Components
Components
This is the list of basic description of the components that the virtual appliance is composed of. More information about some of them can be found below this table.
Component | Overview |
---|---|
Operating system | There is Rocky Linux 9.5 under the hood. |
GPU support | Virtual appliance has all necessary prerequisites pre-baked to allow running GPU-powered workloads (especially enhanced-speech-to-text-built-on-whisper). NVIDIA drivers and container toolkit are already installed. GPU time-based sharing is enabled by default, allowing multiple technologies to run on a single GPU simultaneously. GPU-powered images of all technologies are included. |
Kubernetes | There is k3s Kubernetes distribution deployed inside. |
Container registry | Registry is used for storing all necessary images. No need to pull images from the internet. |
Ingress controller | We use ingress-nginx ingress controller. This component serves as a reverse proxy and load balancer. |
Speech platform | This is the application for solving various voice-related problems like speaker identification, speech-to-text transcription, and many more. Speech platform is accessible via web browser or API. |
Admin console | Admin console is a simple web page containing links to various admin-related tools. Console is located at http://<IP_of_virtual_appliance>/admin . It contains links to filebrowser, prometheus, grafana. |
File Browser | File Browser is a web-based file browser/editor used to work with data on a data disk. It is accessible at <IP_address_of_VA>/filebrowser . |
Prometheus | Prometheus is a tool for providing monitoring information about Kubernetes components. It is accessible at <IP_address_of_VA>/prometheus . |
Grafana | Grafana is a tool for visualization of Prometheus metrics. It is accessible at <IP_address_of_VA>/grafana . |
Each component is pre-configured and ready to use out of the box.
Further Details on Selected Components
Grafana
Grafana is tool for visualizing application and kubernetes metrics.

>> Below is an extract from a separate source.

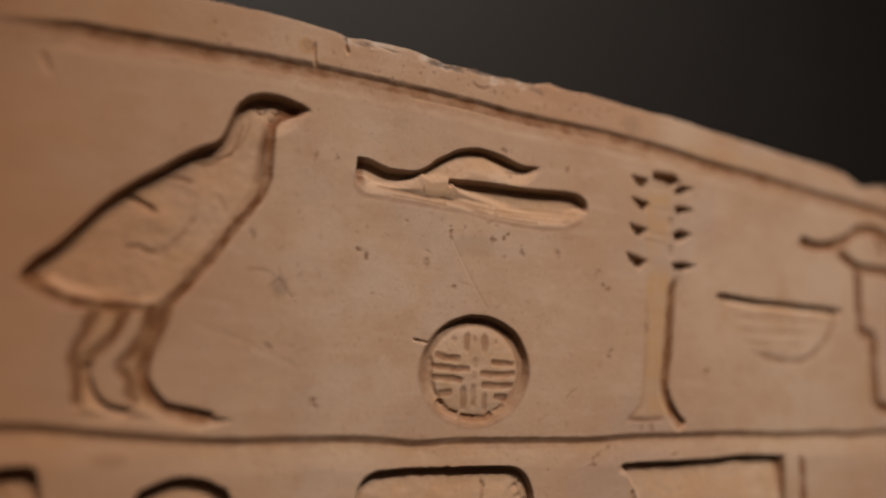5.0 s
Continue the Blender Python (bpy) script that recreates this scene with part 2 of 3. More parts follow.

List of most useful dashboards available in the grafana:
- Envoy Clusters - See envoy cluster statistics
- Kubernetes / Compute Resources / Pod - See resource consumption of individual pods
- NGINX Ingress controller - See ingress controller stats
- NVIDIA DCGM Exporter Dashboard - See GPU device stats
- Node Exporter / Nodes - See stats about virtual appliance
- Speech Platform API capacity - See metrics about speech platform itself
Speech Platform
List of the components of Speech Platform:
- frontend - simple webserver serving static html, css, javascript and image files
- docs - simple webserver serving documentation
- assets - simple webserver hosting examples
- api - python component providing REST API interface
- envoy - router and loadbalancer for GRPC messages
- media-conversion - python component used for converting audio files from various formats to simple wav format splitting multi-channel audio into multiple single-channel files
- technology microservices ** enhanced-speech-to-text-built-on-whisper - transcribes speech to text ** speech-to-text-phonexia - transcribes speech to text ** voiceprint-extraction - extracts voiceprint from audio file ** voiceprint-comparison - compares multiple voiceprints ** language-identification - identify language in audio
Request flow
Graphical representation
Step-by-Step representation
- User POST request (for example transcribe speech to text) to API.
- API creates task for processing and output task id to the user.
- From this point user can poll on the task to get the result.
- API calls media-conversion via envoy.
- Media conversion converts the audiofile to wav format and possibly splits it into multiple mono-channel files.
- API gets converted audiofile from media-conversion.
- API calls enhanced-speech-to-text-built-on-whisper via envoy.
- Enhanced-speech-to-text-built-on-whisper transcribes the audiofile.
- API gets the transcription.
- User can retrieve the task result.